Data >>
....

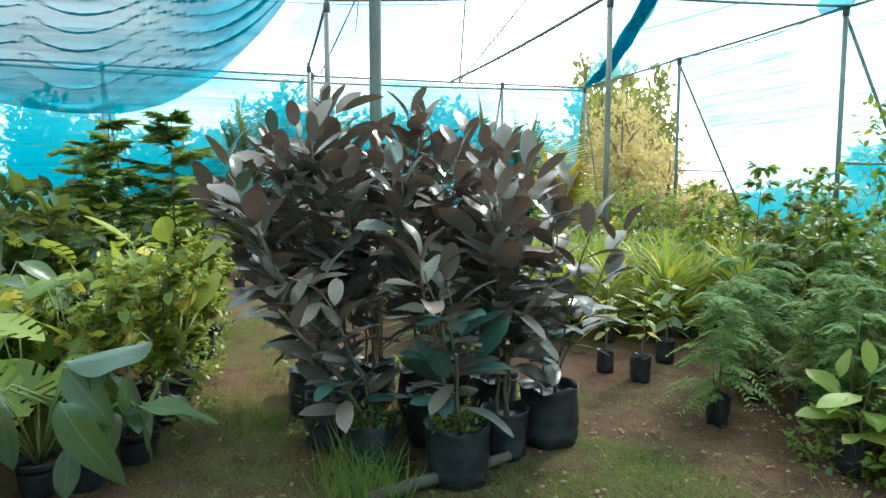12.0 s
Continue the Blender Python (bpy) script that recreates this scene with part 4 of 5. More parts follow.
# rubber plants in one dense group
RUBL = "burgundy-leaved rubber plant in a black nursery bag"
RUB = [(-10.04, 2.17, 0.185, 0.33, 1.35), (-10.32, 1.71, 0.16, 0.30, 1.15), (-10.42, 2.93, 0.19, 0.38, 1.45), (-10.78, 1.52, 0.17, 0.34, 1.75), (-10.30, 2.56, 0.15, 0.30, 1.75), (-10.66, 2.18, 0.17, 0.34, 2.10),
       (-10.90, 2.72, 0.17, 0.34, 2.00), (-11.10, 1.72, 0.17, 0.34, 2.05), (-11.25, 2.25, 0.17, 0.34, 2.40), (-11.55, 2.70, 0.17, 0.34, 2.10), (-11.60, 1.95, 0.17, 0.34, 2.25), (-11.45, 1.45, 0.17, 0.34, 1.95), (-11.95, 1.55, 0.17, 0.34, 2.0)]
rr = random.Random(9)
for i, (x, y, R, H, h) in enumerate(RUB):
    lean_y = (y - 2.2) * (0.62 if y < 2.2 else 0.32)
    sts = [(rr.uniform(-0.12, 0.22), lean_y + rr.uniform(-0.26, 0.26), h * rr.uniform(0.82, 1.05)) for _ in range(3 if i < 4 else 4)]
    leaf_plant(x, y, ("bag", R, H), sts, RUBL if i else "rubber plant with bluish-green leaves in a black bag", "rubber plant", "rubber_plant", OVALS_RUB + OVALS_RUBG[:1] if i % 2 else OVALS_RUB, 0.30, 400 + i, "rubber plants in a group", 0.26 if i < 5 else 0.34, 0.067, 1.0, green_low=OVALS_RUBG if i < 5 else None, spread=0.85, stem_r=0.009, wide=0.95, extra=5 if i < 4 else 26, extra_mat=L_RUBGREEN if i == 0 else L_RUBBER)

# small weeds growing in the front bags
for i, (x, y, z, s) in enumerate(((-10.02, 2.15, 0.30, 0.10), (-10.30, 1.72, 0.27, 0.09))):
    g = Geo()
    r = random.Random(60 + i)
    fill_leaves(g, [(Vector((x, y, z)) + Vector((r.uniform(-1, 1) * 0.14, r.uniform(-1, 1) * 0.14, r.uniform(0, 0.12))), sph(r) + Vector((0, 0, 0.5))) for _ in range(170)], "round", 0.042, r)
    tagged(new("weed_tuft", g.mesh("weed_tuft", L_SHRUB)), "small green weeds sprouting in a nursery bag", "weeds", kind="stuff")

# variegated young rubber plants by the soil path
VARL = "variegated cream-edged rubber plant in a small black pot"
VP = [(-5.56, 3.93, 0.66, 1), (-5.32, 4.05, 0.80, 1), (-5.27, 3.80, 0.42, 2), (-4.80, 4.05, 0.80, 1), (-4.96, 3.79, 0.62, 2), (-4.62, 4.12, 0.80, 2), (-4.50, 3.62, 0.62, 2), (-4.20, 3.95, 0.85, 2), (-4.92, 3.25, 0.55, 2), (-4.48, 3.12, 0.60, 2), (-4.08, 3.32, 0.65, 2), (-5.28, 3.32, 0.45, 2), (-5.60, 3.38, 0.50, 1), (-3.8, 3.7, 0.7, 2), (-3.75, 3.1, 0.6, 2)]
for i, (x, y, h, ns) in enumerate(VP):
    sts = [(rr.uniform(-0.1, 0.1), rr.uniform(-0.1, 0.1), h * rr.uniform(0.8, 1.0)) for _ in range(ns)]
    leaf_plant(x, y, ("black", 0.088 if i % 3 else 0.1, 0.16), sts, VARL, "potted plant", "variegated_plant", OVALS_VAR[:4] + OVALS_DUSK[:2], 0.22, 430 + i, "variegated plants in small pots", 0.35, 0.07, 0.6, stem_r=0.006, wide=1.25)
# tall variegated plants behind the hanging row
TALL = [(-1.75, 2.75), (-1.35, 2.95), (-0.95, 2.7), (-0.55, 3.0), (-0.15, 2.75), (0.25, 3.05), (0.65, 2.8), (-1.55, 3.45), (-1.1, 3.55), (-0.7, 3.6), (-0.3, 3.5), (0.1, 3.65), (0.5, 3.55), (-1.85, 3.95), (-1.3, 4.1), (-0.5, 4.15), (0.2, 4.2), (0.95, 3.3), (1.35, 3.0), (1.8, 3.5)]
for i, (x, y) in enumerate(TALL):
    h = (rr.uniform(1.28, 1.46) if y > 3.4 else rr.uniform(1.12, 1.32)) if x < 0.6 else rr.uniform(0.6, 0.8)
    sts = [(rr.uniform(-0.14, 0.14), rr.uniform(-0.12, 0.12), h * rr.uniform(0.82, 1.0)) for _ in range(2)]
    leaf_plant(x, y, ("bag", 0.10, 0.22), sts, "tall variegated rubber plant with cream-edged leaves in a bag", "potted plant", "variegated_plant", OVALS_VAR if i % 2 else OVALS_VAR[:1] + OVALS_LIME, 0.25, 460 + i, "tall variegated plants in bags", 0.56, 0.054, 0.6, stem_r=0.007)
# dusky ones beside the gap
for i, (x, y, h) in enumerate(((-2.42, 4.0, 0.62), (-2.08, 2.62, 0.95), (-2.25, 3.3, 0.75), (-1.95, 2.88, 1.36), (-2.95, 4.25, 1.35), (-3.35, 3.9, 0.50), (-3.65, 4.3, 0.55), (-3.2, 4.4, 0.5), (-3.95, 4.5, 0.6))):
    sts = [(rr.uniform(-0.1, 0.1), rr.uniform(-0.1, 0.1), h * rr.uniform(0.8, 1.0)) for _ in range(3)]
    leaf_plant(x, y, ("black", 0.10, 0.16), sts, "dusky pink-edged grey-green plant in a black pot", "potted plant", "dusky_plant", OVALS_RUB if y > 4.2 and h > 1.2 else OVALS_DUSK if i in (1, 3) or i % 2 else OVALS_VAR, 0.20 if i in (1, 3) else 0.155, 490 + i, "dusky plants on the soil", 0.3, 0.06, 0.35, stem_r=0.005)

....

Exercise aim >> Extract every line containing the string "with" from the material.

Answer in full >>
Continue the Blender Python (bpy) script that recreates this scene with part 4 of 5. More parts follow.
    leaf_plant(x, y, ("bag", R, H), sts, RUBL if i else "rubber plant with bluish-green leaves in a black bag", "rubber plant", "rubber_plant", OVALS_RUB + OVALS_RUBG[:1] if i % 2 else OVALS_RUB, 0.30, 400 + i, "rubber plants in a group", 0.26 if i < 5 else 0.34, 0.067, 1.0, green_low=OVALS_RUBG if i < 5 else None, spread=0.85, stem_r=0.009, wide=0.95, extra=5 if i < 4 else 26, extra_mat=L_RUBGREEN if i == 0 else L_RUBBER)
    leaf_plant(x, y, ("bag", 0.10, 0.22), sts, "tall variegated rubber plant with cream-edged leaves in a bag", "potted plant", "variegated_plant", OVALS_VAR if i % 2 else OVALS_VAR[:1] + OVALS_LIME, 0.25, 460 + i, "tall variegated plants in bags", 0.56, 0.054, 0.6, stem_r=0.007)